*** Recorded information ***

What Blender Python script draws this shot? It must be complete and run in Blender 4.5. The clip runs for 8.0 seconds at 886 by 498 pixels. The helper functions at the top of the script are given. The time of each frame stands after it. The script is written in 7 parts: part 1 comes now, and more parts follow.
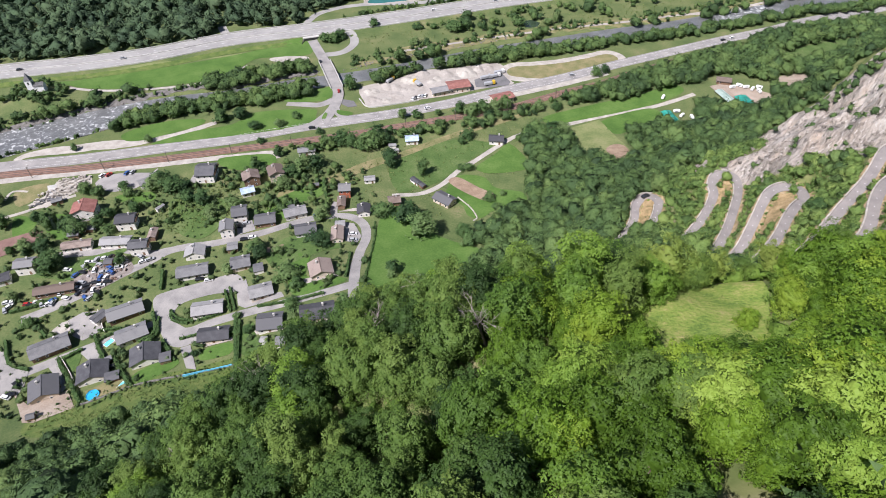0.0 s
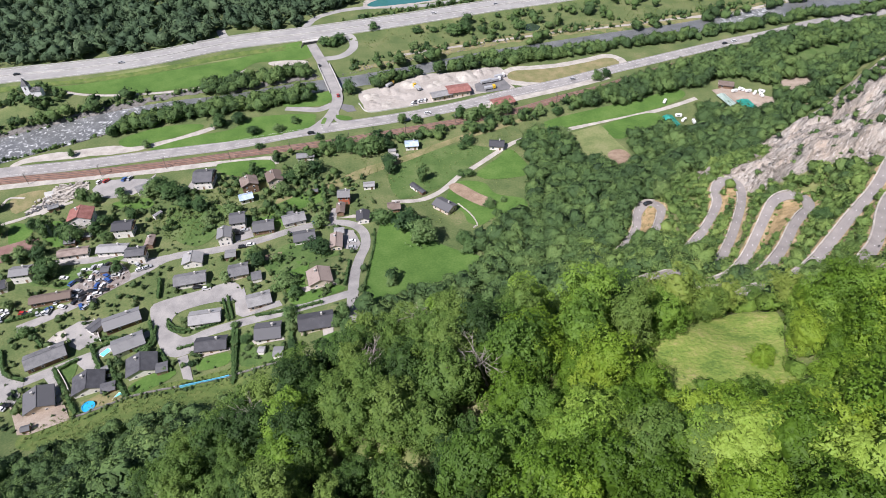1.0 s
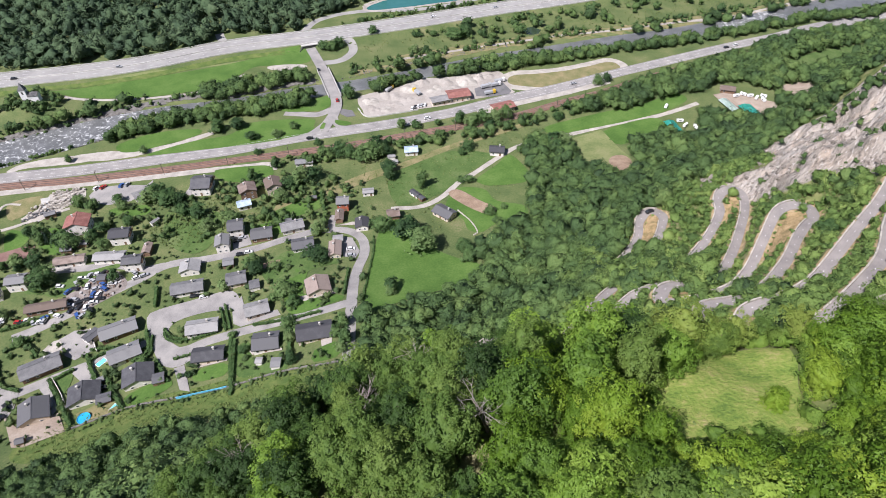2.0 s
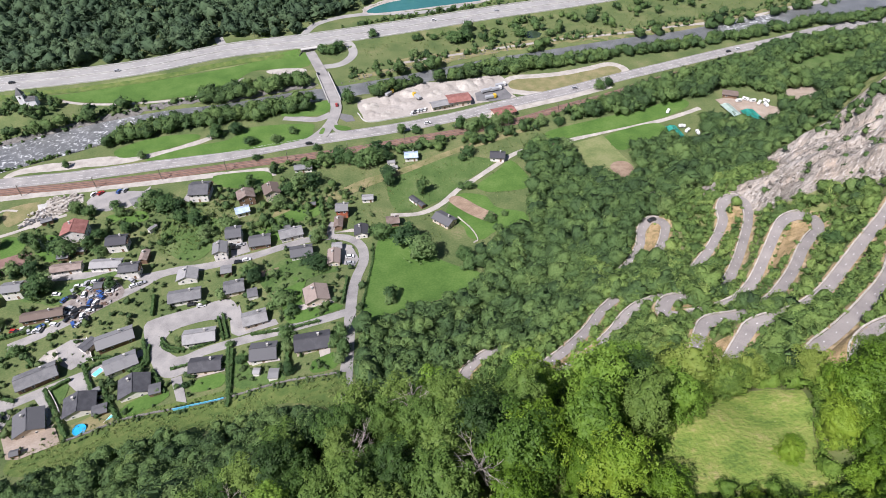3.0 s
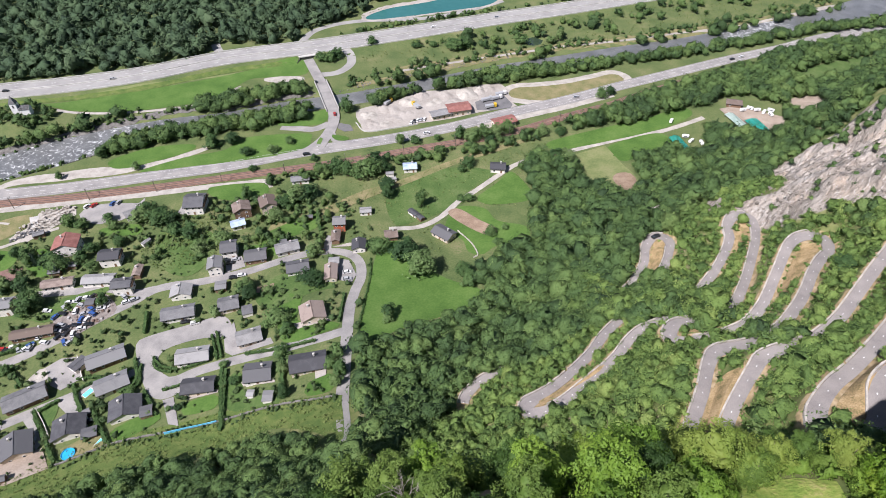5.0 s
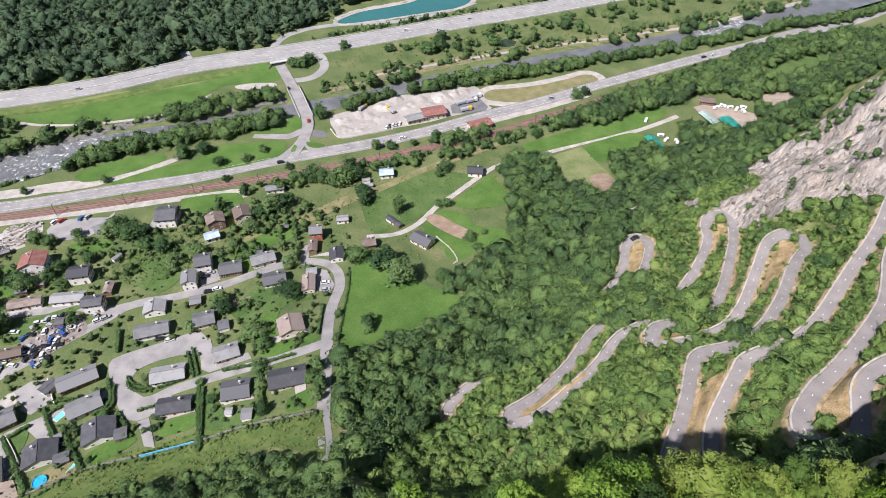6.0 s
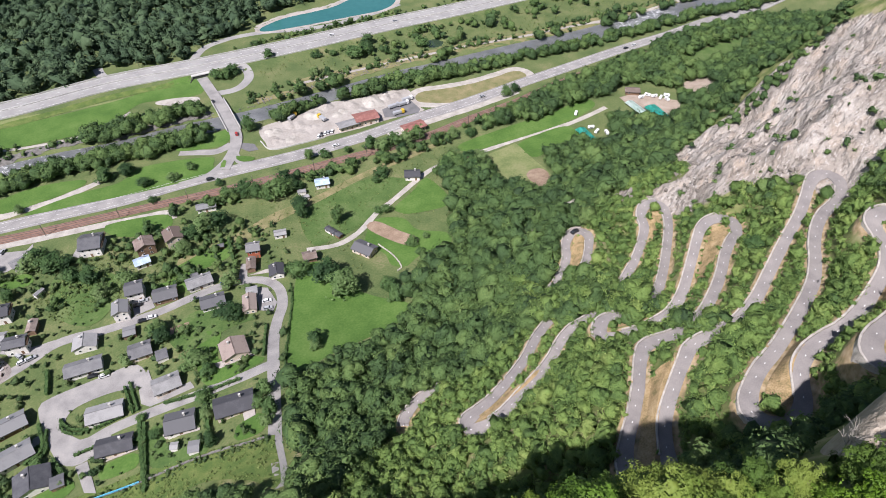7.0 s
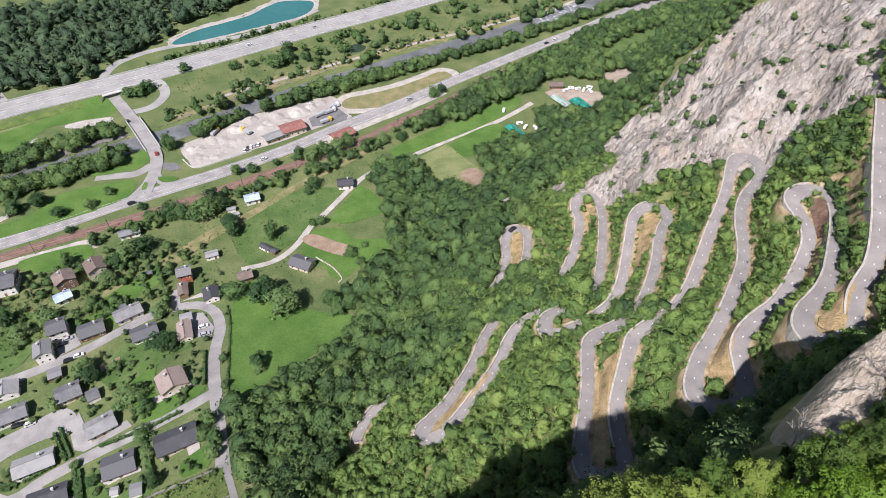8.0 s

***

» **What is asked**:
Go through the data above and transcribe it in full, omitting any image.

» **Answer to the problem**:
What Blender Python script draws this shot? It must be complete and run in Blender 4.5. The clip runs for 8.0 seconds at 886 by 498 pixels. The helper functions at the top of the script are given. The time of each frame stands after it. The script is written in 7 parts: part 1 comes now, and more parts follow.
0.0 s
1.0 s
2.0 s
3.0 s
5.0 s
6.0 s
7.0 s
8.0 s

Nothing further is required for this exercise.